In the end, one is forced to accept hard truths and the perspectives that come with them. If the good guys have failed, they have fought the good fight. If one has succeeded, perhaps it is one more than came good last year.
It is said that he who takes the wine gets the dregs, and for the fan of clean cycling, this year’s Tour de France has been of a finer vintage than most.
The yellow jersey has been well-honored by three champions untouched by doping scandal, and for the first time in recent memory, the Tour de France has a legitimate challenger for overall victory of which the same can be said. Australia’s Cadel Evans has been one of the most consistent grand tour riders of his generation, always good in the mountains, better in the time trial and taking each day as it comes.

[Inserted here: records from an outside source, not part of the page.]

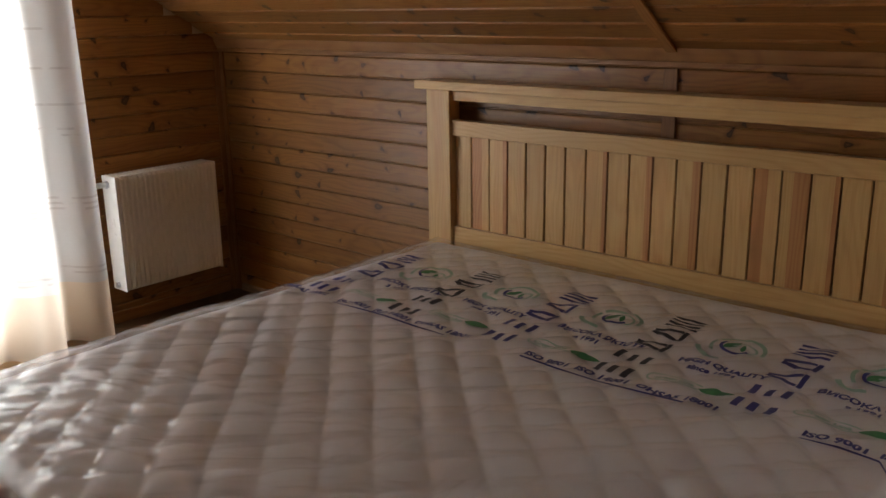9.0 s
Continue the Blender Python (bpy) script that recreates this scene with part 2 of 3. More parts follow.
M_BLACKINK = plain("black_ink", (0.035, 0.038, 0.05), 0.45)
M_GREENINK = plain("green_ink", (0.03, 0.22, 0.085), 0.45)
M_PALEGREEN = plain("pale_green_ink", (0.33, 0.50, 0.40), 0.5)
M_PAPER = plain("white_paper", (0.80, 0.79, 0.80), 0.6)


def laminate(name, tones):
    """Printed oak laminate; tones are the base colours between which the boards vary."""
    mat, nt, bsdf = nodes_of(name)
    tc = nt.nodes.new("ShaderNodeTexCoord")
    info = nt.nodes.new("ShaderNodeObjectInfo")
    geo = nt.nodes.new("ShaderNodeNewGeometry")
    rnd = maths(nt, "FRACT", maths(nt, "ADD", info.outputs["Random"], geo.outputs["Random Per Island"]))
    sep = nt.nodes.new("ShaderNodeSeparateXYZ")
    nt.links.new(tc.outputs["Object"], sep.inputs[0])
    a = maths(nt, "ADD", sep.outputs[0], maths(nt, "MULTIPLY", rnd, 41.0))
    c = maths(nt, "ADD", sep.outputs[1], maths(nt, "MULTIPLY", rnd, 17.0))

    def coords(sa, sc):
        n = nt.nodes.new("ShaderNodeCombineXYZ")
        nt.links.new(maths(nt, "MULTIPLY", a, sa), n.inputs[0])
        nt.links.new(maths(nt, "MULTIPLY", c, sc), n.inputs[1])
        return n.outputs[0]

    grain = nd(nt, "ShaderNodeTexNoise", Scale=1.0, Detail=4.0, Roughness=0.5)
    nt.links.new(coords(3.0, 70.0), grain.inputs["Vector"])
    cloud = nd(nt, "ShaderNodeTexNoise", Scale=1.0, Detail=2.0, Distortion=0.4)
    nt.links.new(coords(2.6, 8.0), cloud.inputs["Vector"])
    fleck = nd(nt, "ShaderNodeTexNoise", Scale=1.0, Detail=4.0, Distortion=1.5)
    nt.links.new(coords(26.0, 60.0), fleck.inputs["Vector"])
    base = ramp(nt, maths(nt, "FRACT", maths(nt, "MULTIPLY", rnd, 5.7)), [(k / (len(tones) - 1), c) for k, c in enumerate(tones)])
    dark = mixc(nt, 1.0, base, (0.62, 0.56, 0.50), "MULTIPLY")
    col = mixc(nt, ramp(nt, grain.outputs[0], [(0.36, grey(0)), (0.66, grey(0.42))]), base, dark)
    col = mixc(nt, ramp(nt, cloud.outputs[0], [(0.40, grey(0)), (0.72, grey(0.55))]), col, mixc(nt, 1.0, base, (0.78, 0.62, 0.50), "MULTIPLY"))
    col = mixc(nt, maths(nt, "MULTIPLY", ramp(nt, fleck.outputs[0], [(0.58, grey(0)), (0.68, grey(0.5))]), ramp(nt, cloud.outputs[0], [(0.5, grey(0)), (0.62, grey(1))])), col, mixc(nt, 1.0, base, (1.35, 1.3, 1.2), "MULTIPLY"))
    nt.links.new(col, bsdf.inputs["Base Color"])
    nt.links.new(ramp(nt, grain.outputs[0], [(0.2, grey(0.27)), (0.8, grey(0.29))]), bsdf.inputs["Roughness"])
    b = nt.nodes.new("ShaderNodeBump")
    bsdf.inputs["Specular IOR Level"].default_value = 0.85
    b.inputs["Strength"].default_value, b.inputs["Distance"].default_value = 0.01, 0.0005
    nt.links.new(grain.outputs[0], b.inputs["Height"])
    nt.links.new(b.outputs[0], bsdf.inputs["Normal"])
    return mat


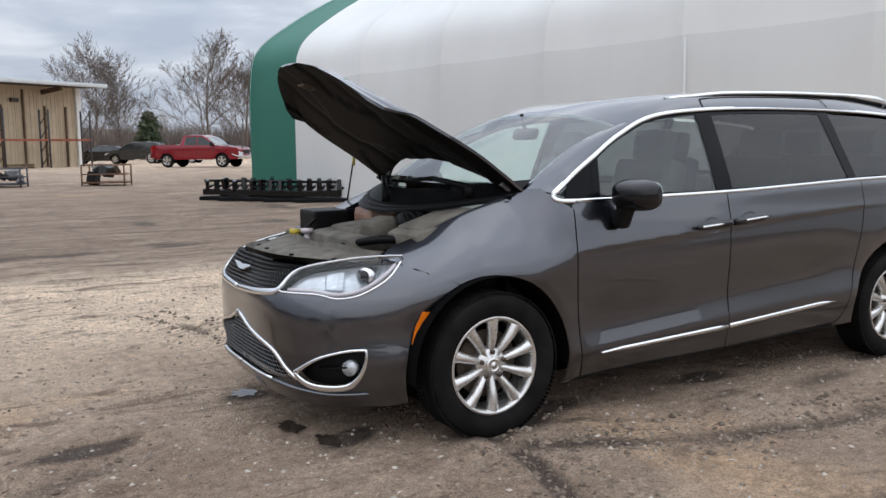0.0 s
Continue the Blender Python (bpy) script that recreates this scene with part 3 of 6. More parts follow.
def half_width(x, z):
    w = HALF(z, np.clip(x, 0.3, 3.5))
    # the fender rolls over towards the bonnet
    top = FENDER_TOP(x)
    run = np.interp(x, [-0.38, -0.05], [0.30, 0.42])
    roll = ((z - (top - run)) / run).clip(0, 1.05)
    wf = HALF(np.minimum(z, 0.93)) - 0.205 * roll ** np.interp(x, [-0.38, -0.05], [2.3, 1.75])
    k = 1 - smoothstep(0.18, 0.46, x)
    w = w * (1 - k) + wf * k
    for cx in (0.0, 3.089):
        r = np.hypot(x - cx, z - 0.345)
        swell, wide_ = (0.017, np.where(r > 0.50, 0.17, 0.12)) if cx else (0.014, np.where(r > 0.48, 0.14, 0.08))
        w = w + swell * np.exp(-((r - (0.50 if cx else 0.48)) / wide_) ** 2) * (1 - smoothstep(0.92, 1.10, z)) * (z > 0.1)
    return w


def body(u, z, off=0.0):
    """The left flank, wrapped round both ends: (u, z) to a place. off: metres outwards."""
    u, z = np.asarray(u, float), np.asarray(z, float)
    ar = np.interp(u - XC_R, S_R, A_R)
    af = np.interp(XC_F - u, S_F, A_F)
    x = np.where(u > XC_R, XC_R + (X_REAR(z) - XC_R) * np.sin(ar) ** (2 / PR), np.where(u < XC_F, XC_F - (XC_F - X_FRONT(z)) * np.sin(af) ** (2 / PF), u))
    w = half_width(x, z)
    y = np.where(u > XC_R, w * np.cos(ar).clip(0) ** (2 / (QR + 3.0 * smoothstep(1.2, 1.42, z))), np.where(u < XC_F, w * np.cos(af).clip(0) ** (2 / QF), w))
    return np.stack([x, -y, z], -1)


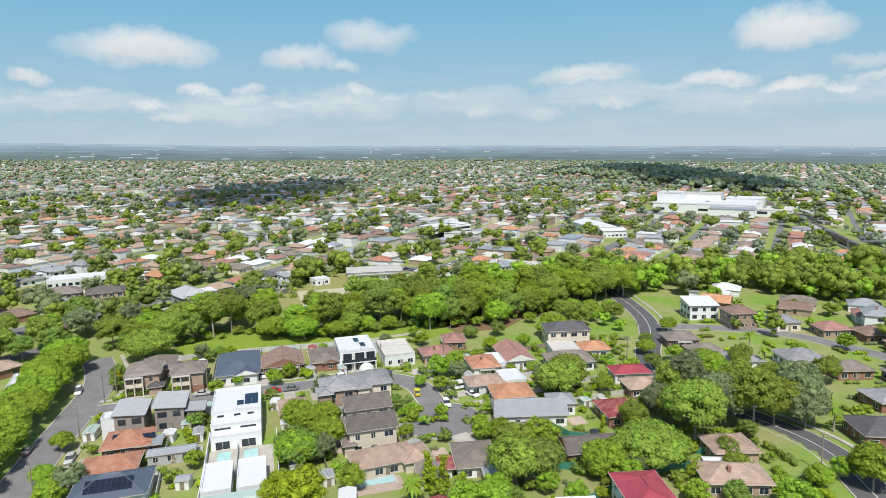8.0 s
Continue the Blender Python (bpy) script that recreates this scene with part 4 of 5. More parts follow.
scatter(BELT, 6.9, 3500, [("gum", "gum"), ("gum", "gum"), ("gum", "bright"), ("tall_gum", "gum"), ("gum", "bright"), ("gum", "deep"), ("broad", "bright")], 0.72, 1.2)
scatter([(-250, -40), (-110, -10), (-100, 58), (-110, 74), (-128, 68), (-160, 60), (-190, 60)], 10.5, 400, [("gum", "gum"), ("gum", "deep"), ("tall_gum", "grey"), ("gum", "bright")], 0.75, 1.0, ([(-206, 20), (-176, 20), (-176, 84), (-206, 84)], [(-238, 22), (-206, 22), (-206, 68), (-238, 68)], [(-124, 14), (-152, 14), (-192, 92), (-166, 92)]))
BIG = ((-87.1, 96.1, 1.05), (-130.4, 102.6, 0.85), (-120.5, 111.8, 0.8), (-117.9, 89.1, 0.75), (-101.5, 138.1, 0.72), (-95.6, 149.0, 0.75), (-93.7, 162.3, 0.65))
for i in range(10):
    ob = tree("dome", "bright", -92 + i * 9.6 + rnd.uniform(-1, 1), 71.5 + rnd.uniform(-1.2, 1.2) + (1.5 if i > 2 else 0), rnd.uniform(0.74, 0.84), rnd.uniform(0.8, 0.9))
    tagged(ob, group="street trees along the cross street")
for x, y, s in BIG:
    tree("dome", "gum" if y < 110 else "bright", x, y, s)
    placed.append((x, y))


def palm(x, y, h=7.0, label="tall palm with a crown of arching fronds"):
    """A palm: ringed trunk and arching fronds."""
    rnd = random.Random(int(x * 13 + y * 7))
    e = empty("palm", x, y, 0, rnd.uniform(0, 360), label, "palm")
    bm = bmesh.new()
    tapered(bm, [(0, 0, -0.3), (0.1, 0, h * 0.5), (0.15, 0.1, h)], 0.22, 0.14, 8)
    part("trunk", bm, PALEBARK, e)
    for i in range(18):
        bm = bmesh.new()
        a, lift = i * 2.4 + rnd.uniform(-0.2, 0.2), rnd.uniform(0.1, 1.1)
        prev = None
        for k in range(7):
            t = k / 6
            r = 2.5 * t
            z = h + lift * 2.0 * t - 2.3 * t * t * (1.2 - lift * 0.4)
            wd = 0.42 * math.sin(math.pi * (0.12 + 0.86 * t))
            cxy = Vector((0.15 + math.cos(a) * r, 0.1 + math.sin(a) * r, z))
            s = Vector((-math.sin(a), math.cos(a), 0)) * wd
            v = (bm.verts.new(cxy + s + Vector((0, 0, -0.25 * wd))), bm.verts.new(cxy), bm.verts.new(cxy - s + Vector((0, 0, -0.25 * wd))))
            if prev:
                bm.faces.new((prev[0], v[0], v[1], prev[1]))
                bm.faces.new((prev[1], v[1], v[2], prev[2]))
            prev = v
        part("frond", bm, LEAF["bright"], e)

palm(27.3, 266.4, 6)
palm(21.5, 266.6, 6.5)
palm(-15.1, 285.7, 7)
palm(-174.7, 144.9, 6)
palm(-175.1, 147.5, 5)
palm(27.1, 162.0, 5)
palm(26.5, 162.4, 5)
palm(-32.4, 295.5, 6)
for x, y, s in [(-146.5, 127.5, 1.45), (-141.7, 132.0, 1.35), (-149.9, 135.8, 1.3), (-125.4, 67.8, 1.3), (-124.8, 84.2, 1.3)]:
    tree("she_oak", "grey", x, y, s)
    placed.append((x, y))
tree("broad", "bright", -139.5, 108.8, 1.3)
tree("broad", "bright", -120.5, 123.4, 1.4)
tree("broad", "bright", -115.7, 94.2, 1.4)
tree("broad", "bright", -137.7, 135.4, 1.3)
tree("broad", "lime", -130.2, 87.0, 1.0)

# large garden trees
for shape, leaf, x, y, t in [("dome", "gum", 30.4, 213.8, 0.92), ("gum", "gum", 21.4, 231.5, 1.2), ("gum", "grey", 14.5, 244.5, 1.1), ("tall_gum", "gum", 21.5, 248.0, 1.05), ("gum", "hill", 21.0, 263.5, 1.0), ("broad", "bright", 29.5, 203.0, 0.95), ("broad", "gum", 27.5, 184.0, 1.15), ("broad", "bright", -12.5, 263.0, 1.1), ("gum", "hill", 10.5, 273.5, 0.95), ("gum", "gum", 4.0, 258.0, 0.9), ("broad", "deep", 25.0, 190.5, 0.95), ("broad", "bright", -5.5, 149.2, 0.9), ("broad", "bright", -16.5, 149.5, 0.85), ("broad", "bright", 1.8, 141.5, 0.95), ("gum", "hill", 51.5, 291.0, 1.0), ("tall_gum", "grey", -3.0, 247.5, 0.95), ("broad", "bright", 36.0, 176.5, 0.85), ("she_oak", "lime", 27.5, 140.5, 1.2), ("broad", "plum", 42.5, 150.0, 1.0), ("broad", "gum", -14.5, 214.8, 1.3)]:
    tree(shape, leaf, x, y, t)
    placed.append((x, y))

# garden and street trees: x, y, size
for x, y, s in [(-56.1, 142.1, 0.76), (-41.0, 186.7, 1.07), (-35.7, 179.4, 0.61), (-30.6, 184.3, 0.76), (-73.6, 189.5, 0.84), (-85.6, 189.1, 0.68), (-15.8, 172.0, 0.68), (2.6, 185.5, 0.84), (2.3, 190.0, 0.76), (12.9, 196.3, 1.29), (27.6, 207.2, 0.99), (36.8, 170.5, 1.22), (31.8, 178.1, 0.91), (38.3, 191.7, 0.76), (31.8, 188.9, 0.76), (53.2, 229.1, 1.07), (61.5, 194.7, 1.07), (-54.9, 126.8, 0.53), (-14.8, 229.3, 0.76), (-30.2, 216.3, 0.68), (-35.2, 215.3, 0.61), (-61.4, 223.9, 0.76), (-30.4, 264.1, 0.91), (-21.4, 325.7, 0.91)]:
    tree("round", "bright", x, y, s)
    placed.append((x, y))
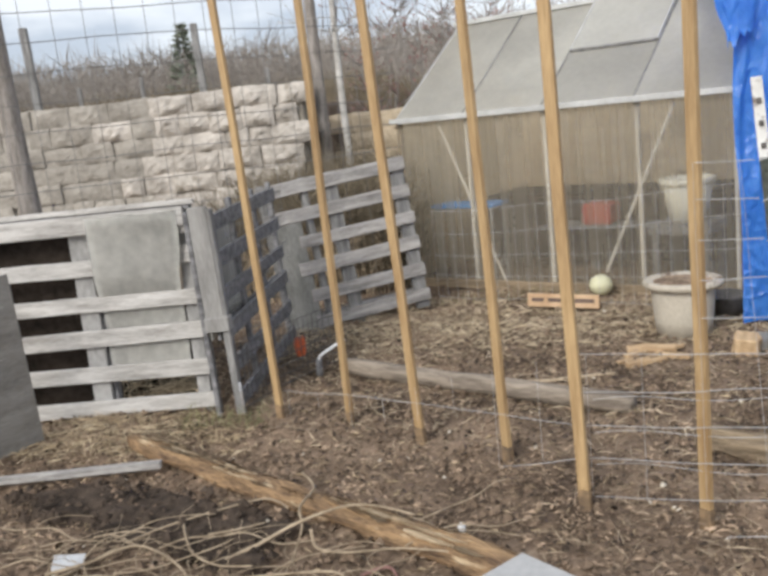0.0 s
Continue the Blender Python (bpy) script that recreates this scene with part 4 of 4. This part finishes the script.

He has twice finished second in the world’s biggest bicycle race, and while some have characterized his performances as tame, I find in them a distinct lack of the false panache that riders like Amstrong, Pantani & Basso gained by prescription. His low cadence and characteristic grimace are more reminiscent of Lemond than Lance, and like a man of the 1980’s, he races and wins throughout the entire season. Remarkably, Evans has never been accused of nor linked to doping, and with his tactical acumen and the strong support of his BMC team, he is quickly becoming a favorite to win this year’s edition of the Tour de France. And yet, the team that may very well bring Evans his first Tour de France victory has many questions to answer with regard to doping scandal: a soigneur arrested with more than one hundred doses of EPO. An owner alleged to have paid for Floyd Landis’s doping program. A rogue’s gallery of riders and team employees with questionable associations.
I believe that Cadel Evans can win the Tour de France clean. I must, however, accept that he will do it with a team that may not be.
One day a brighter July will come, but until then, this is the best that I can hope for.
(Editor’s note: this commentary was filed with us by Joshua prior to today’s breaking news that Alexandr Kolobnev had been questioned by police and had quit the Tour de France after a positive test for the masking agent hydrochlorothiazide.)